* **STATED EXERCISE**
For each line below that contains the string "values", copy that line.

* **ENTRIES PROVIDED**

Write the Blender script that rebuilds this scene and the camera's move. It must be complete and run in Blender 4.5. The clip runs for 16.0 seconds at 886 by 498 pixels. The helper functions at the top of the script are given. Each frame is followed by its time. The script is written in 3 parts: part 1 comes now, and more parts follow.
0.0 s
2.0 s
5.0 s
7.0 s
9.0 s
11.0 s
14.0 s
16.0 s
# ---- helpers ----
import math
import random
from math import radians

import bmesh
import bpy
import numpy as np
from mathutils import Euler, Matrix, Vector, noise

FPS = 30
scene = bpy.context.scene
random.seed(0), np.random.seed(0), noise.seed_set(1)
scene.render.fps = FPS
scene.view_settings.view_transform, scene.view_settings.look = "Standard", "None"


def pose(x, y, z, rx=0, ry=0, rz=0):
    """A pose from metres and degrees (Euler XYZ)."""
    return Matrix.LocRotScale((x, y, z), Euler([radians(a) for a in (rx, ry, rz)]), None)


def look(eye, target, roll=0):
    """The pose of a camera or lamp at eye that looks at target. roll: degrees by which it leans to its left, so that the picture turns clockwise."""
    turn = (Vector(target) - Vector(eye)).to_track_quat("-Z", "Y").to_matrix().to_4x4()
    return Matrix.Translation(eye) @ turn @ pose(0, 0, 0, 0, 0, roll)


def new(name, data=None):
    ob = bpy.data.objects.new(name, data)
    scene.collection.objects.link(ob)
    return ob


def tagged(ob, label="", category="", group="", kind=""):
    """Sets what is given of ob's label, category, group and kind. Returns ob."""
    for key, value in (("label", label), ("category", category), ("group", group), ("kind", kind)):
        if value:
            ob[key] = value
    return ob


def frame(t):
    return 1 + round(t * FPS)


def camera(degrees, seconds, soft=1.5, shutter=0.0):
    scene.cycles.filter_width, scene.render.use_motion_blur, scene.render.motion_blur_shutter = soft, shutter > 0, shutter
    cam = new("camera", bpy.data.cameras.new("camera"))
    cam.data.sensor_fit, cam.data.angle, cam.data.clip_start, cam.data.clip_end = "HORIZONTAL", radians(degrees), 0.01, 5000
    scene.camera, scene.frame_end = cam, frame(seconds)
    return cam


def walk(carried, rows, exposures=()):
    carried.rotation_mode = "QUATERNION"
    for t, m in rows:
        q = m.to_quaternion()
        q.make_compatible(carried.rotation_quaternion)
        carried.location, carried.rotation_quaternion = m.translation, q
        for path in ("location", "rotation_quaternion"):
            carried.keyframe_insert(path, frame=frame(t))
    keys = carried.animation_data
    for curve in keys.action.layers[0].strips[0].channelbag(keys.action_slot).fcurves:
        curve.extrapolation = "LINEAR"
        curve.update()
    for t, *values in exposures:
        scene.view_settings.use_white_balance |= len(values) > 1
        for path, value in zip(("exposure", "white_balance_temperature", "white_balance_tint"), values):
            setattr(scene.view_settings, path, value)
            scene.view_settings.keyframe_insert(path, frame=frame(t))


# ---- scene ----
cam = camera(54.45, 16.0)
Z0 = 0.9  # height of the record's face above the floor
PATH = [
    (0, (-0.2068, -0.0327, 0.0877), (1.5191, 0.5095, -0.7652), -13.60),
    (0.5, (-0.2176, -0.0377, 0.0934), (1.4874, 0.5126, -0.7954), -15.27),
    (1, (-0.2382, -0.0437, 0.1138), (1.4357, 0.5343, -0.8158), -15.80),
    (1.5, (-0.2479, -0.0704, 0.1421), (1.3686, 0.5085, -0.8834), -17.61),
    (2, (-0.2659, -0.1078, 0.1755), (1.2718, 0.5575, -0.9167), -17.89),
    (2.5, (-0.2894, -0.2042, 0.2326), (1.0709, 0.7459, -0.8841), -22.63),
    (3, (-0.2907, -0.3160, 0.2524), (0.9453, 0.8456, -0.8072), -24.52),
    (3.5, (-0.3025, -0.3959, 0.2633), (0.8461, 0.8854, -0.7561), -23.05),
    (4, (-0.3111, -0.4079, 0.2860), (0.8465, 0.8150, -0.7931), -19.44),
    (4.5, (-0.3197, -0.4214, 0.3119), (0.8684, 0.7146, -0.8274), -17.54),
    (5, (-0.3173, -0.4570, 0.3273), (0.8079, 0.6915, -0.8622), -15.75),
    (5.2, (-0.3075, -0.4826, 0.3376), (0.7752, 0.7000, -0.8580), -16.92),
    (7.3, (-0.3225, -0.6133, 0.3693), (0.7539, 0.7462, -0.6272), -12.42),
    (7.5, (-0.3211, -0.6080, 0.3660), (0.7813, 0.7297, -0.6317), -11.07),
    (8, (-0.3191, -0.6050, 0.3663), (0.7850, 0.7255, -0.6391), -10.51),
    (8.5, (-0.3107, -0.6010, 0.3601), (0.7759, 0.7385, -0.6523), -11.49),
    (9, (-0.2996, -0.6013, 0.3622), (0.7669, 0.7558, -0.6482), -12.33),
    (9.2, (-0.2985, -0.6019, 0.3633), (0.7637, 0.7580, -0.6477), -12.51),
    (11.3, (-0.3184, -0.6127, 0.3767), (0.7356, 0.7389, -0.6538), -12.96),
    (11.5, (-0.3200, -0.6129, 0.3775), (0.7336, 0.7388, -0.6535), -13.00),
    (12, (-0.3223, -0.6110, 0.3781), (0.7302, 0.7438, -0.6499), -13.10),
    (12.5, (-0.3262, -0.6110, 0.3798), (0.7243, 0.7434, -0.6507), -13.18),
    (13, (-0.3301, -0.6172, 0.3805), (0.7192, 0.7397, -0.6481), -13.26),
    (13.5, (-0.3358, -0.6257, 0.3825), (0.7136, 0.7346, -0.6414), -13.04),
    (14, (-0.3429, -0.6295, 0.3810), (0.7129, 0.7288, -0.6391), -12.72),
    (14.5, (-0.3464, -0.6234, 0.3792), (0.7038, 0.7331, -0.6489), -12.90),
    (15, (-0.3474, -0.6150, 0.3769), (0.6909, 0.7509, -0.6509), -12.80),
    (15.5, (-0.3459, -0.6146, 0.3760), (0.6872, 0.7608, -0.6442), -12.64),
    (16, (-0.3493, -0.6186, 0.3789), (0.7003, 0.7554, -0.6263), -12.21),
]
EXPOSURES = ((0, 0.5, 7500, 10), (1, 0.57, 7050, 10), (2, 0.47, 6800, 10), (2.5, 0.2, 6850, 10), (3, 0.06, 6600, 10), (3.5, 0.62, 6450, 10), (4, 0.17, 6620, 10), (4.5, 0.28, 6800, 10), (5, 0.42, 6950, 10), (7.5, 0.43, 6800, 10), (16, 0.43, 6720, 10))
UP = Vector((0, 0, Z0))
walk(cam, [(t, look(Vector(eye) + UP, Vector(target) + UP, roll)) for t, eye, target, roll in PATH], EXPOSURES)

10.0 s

* **RESULT OF THIS TASK**
    for t, *values in exposures:
        scene.view_settings.use_white_balance |= len(values) > 1
        for path, value in zip(("exposure", "white_balance_temperature", "white_balance_tint"), values):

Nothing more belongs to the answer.